С последним были трудности, мне казалось, что от этих искусственных улыбок, мой рот свело судорогой, и я выглядела скорее как контуженая курица. Увидев выражение своего лица в стеклянных дверях столовой, я ужаснулась - такая фальшивая улыбка застыла на моих губах, или точнее говоря, примерзла к ним. Я несколько раз глубоко вдохнула, чтобы расслабиться и пошла следом за Бет, уже на всех парусах мчащейся к стойке за едой. Когда мы с полными подносами (я старалась не обращать внимания, как меня мутит от запаха жареной картошки с подноса Бет) подошли к маленькому столику почти в углу, там сидело несколько человек: три девушки и парень, который сразу же вскочил со своего места, уступая его мне.
Казалось, лица всех светились восхищением и интересом, но я и сама с не меньшим удивлением рассматривала их - кажется, за этим столиком собрались самые красивые и стильные ученики школы, будто бы мне в насмешку.
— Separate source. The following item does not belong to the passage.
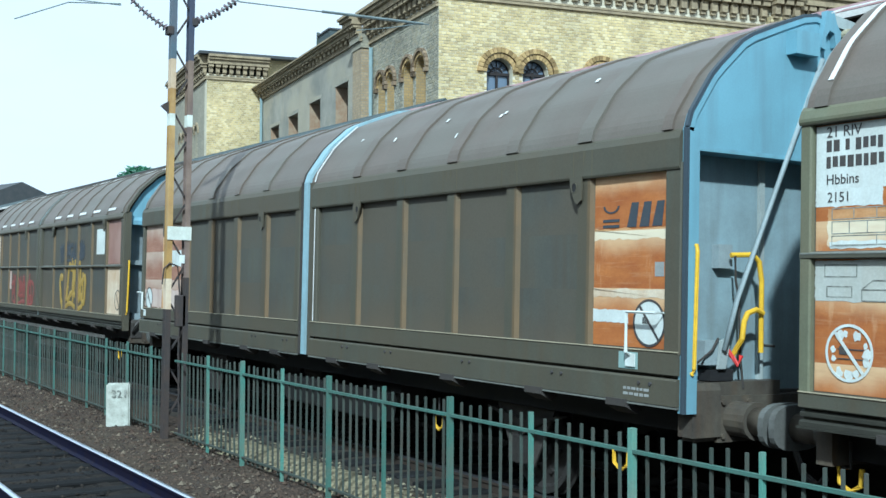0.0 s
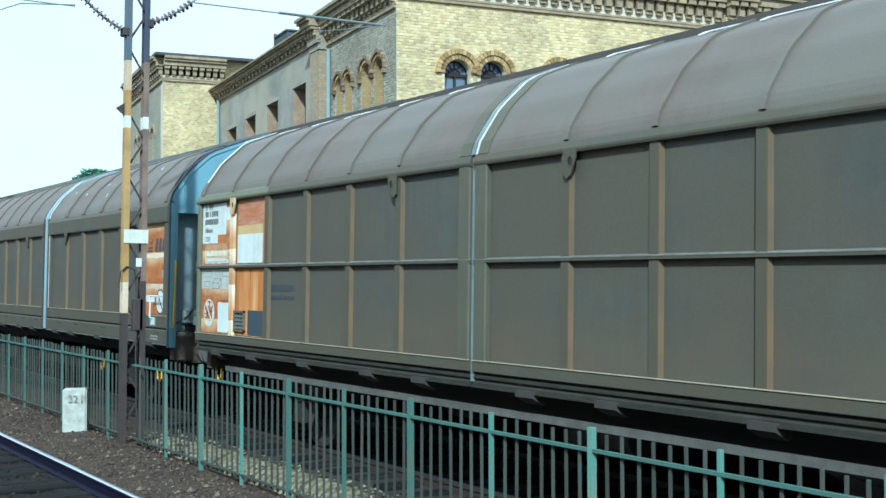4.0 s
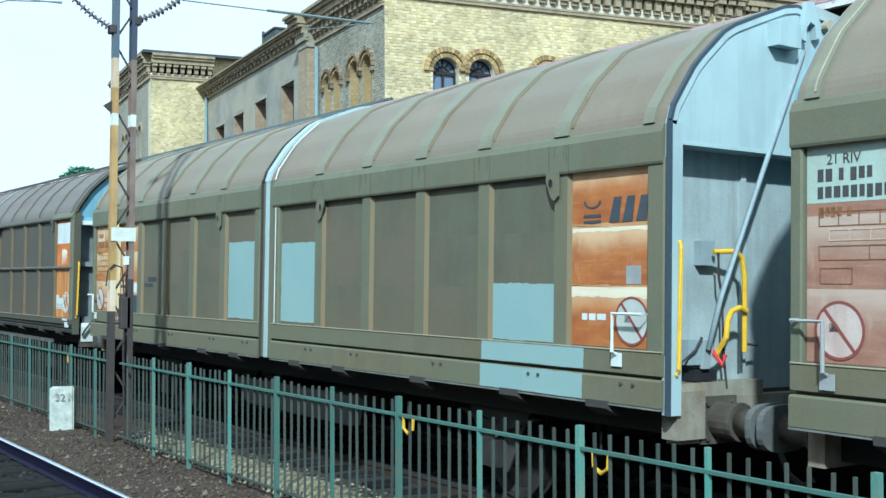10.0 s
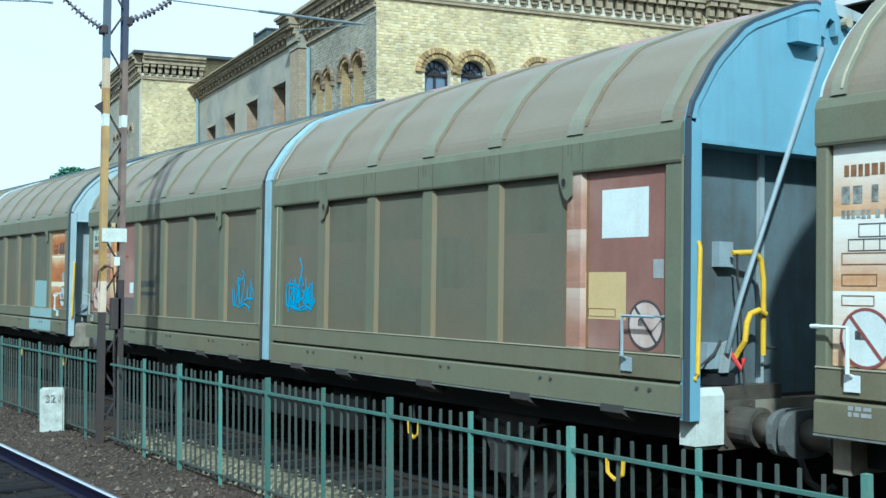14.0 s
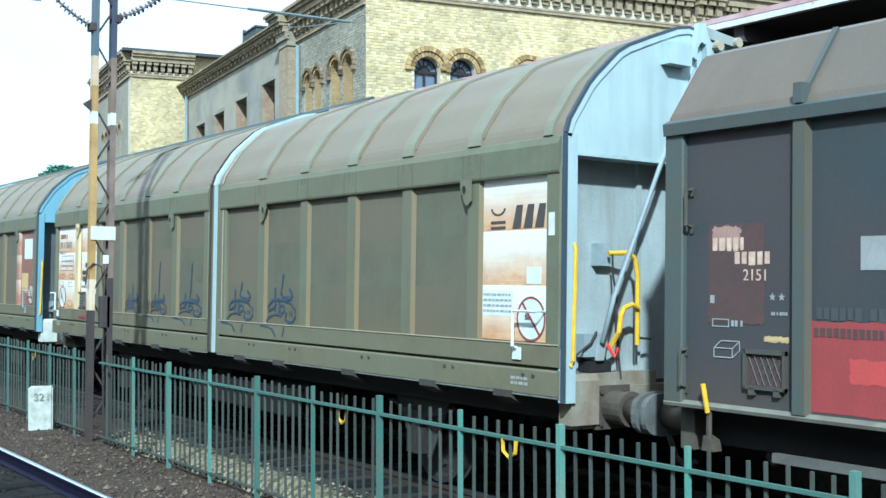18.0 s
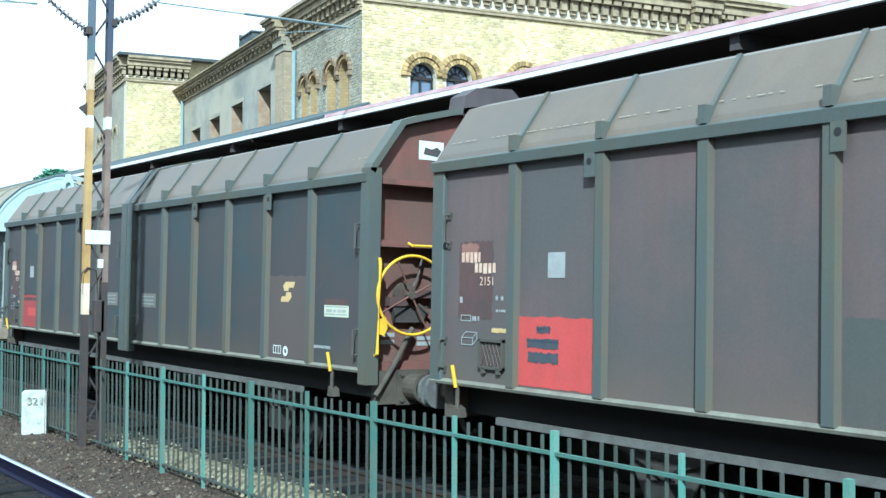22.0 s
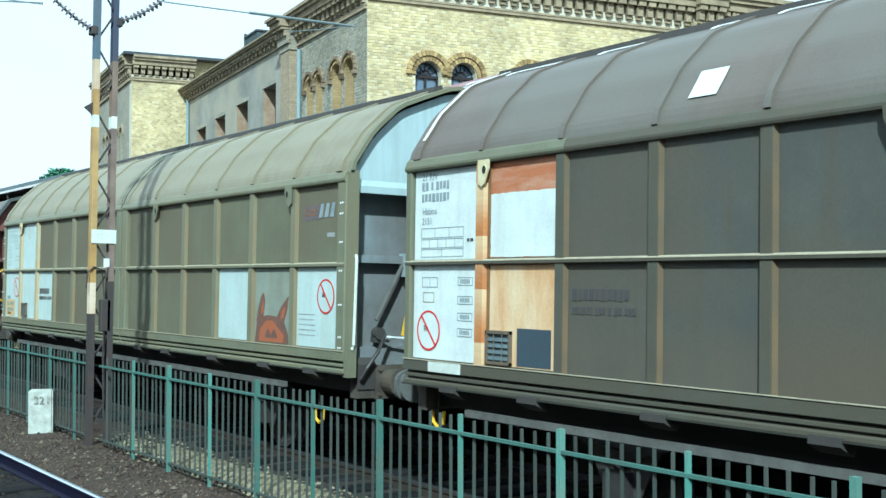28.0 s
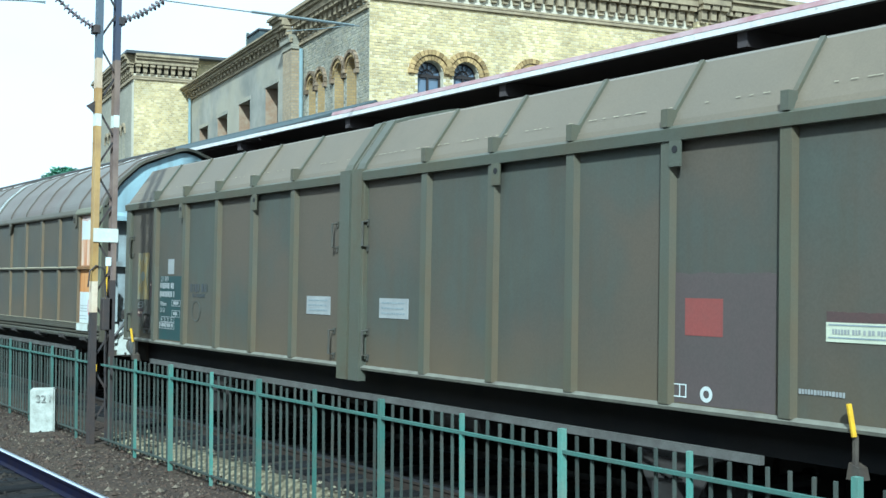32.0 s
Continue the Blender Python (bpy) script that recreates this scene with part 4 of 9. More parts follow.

Маленький толстый гоблин и компания фей, вот те сказка! Судьба издевалась надо мной, в своих мыслях я так и видела лицо какой-то старухи держащей в своих руках нити судеб, она смеялась, когда плела мою, потешаясь, думая чтобы еще такого пакостного сделать.
- Знакомьтесь - это Рейн, любите и жалуйте!!! - провозгласила Бет, и мое лицо залил предательский румянец. А я думала, что хуже сегодня не будет, - это собратство моделей уставилось на меня во все глаза и мило заулыбалось. Дайте мне топор! Мое настроение ухудшалось с каждой секундой проведенной в компании этих пышущей красотой людей.
Лицо мое горело, но уже скорее не от смущения, а от гнева. Все четверо как по команде вытаращились на мой живот, когда я неловко садясь, задела столик, и мне сразу же захотелось надеть куртку, и застегнутся до самого горла.
- Это Лин, - первой представила Бет симпатичную девушку с восточной внешностью, одетую, к моей радости, в совершенно аляповатый свитер. И хоть лет ей было 17, выглядела она моложе меня. Ну чем тебе не гейша?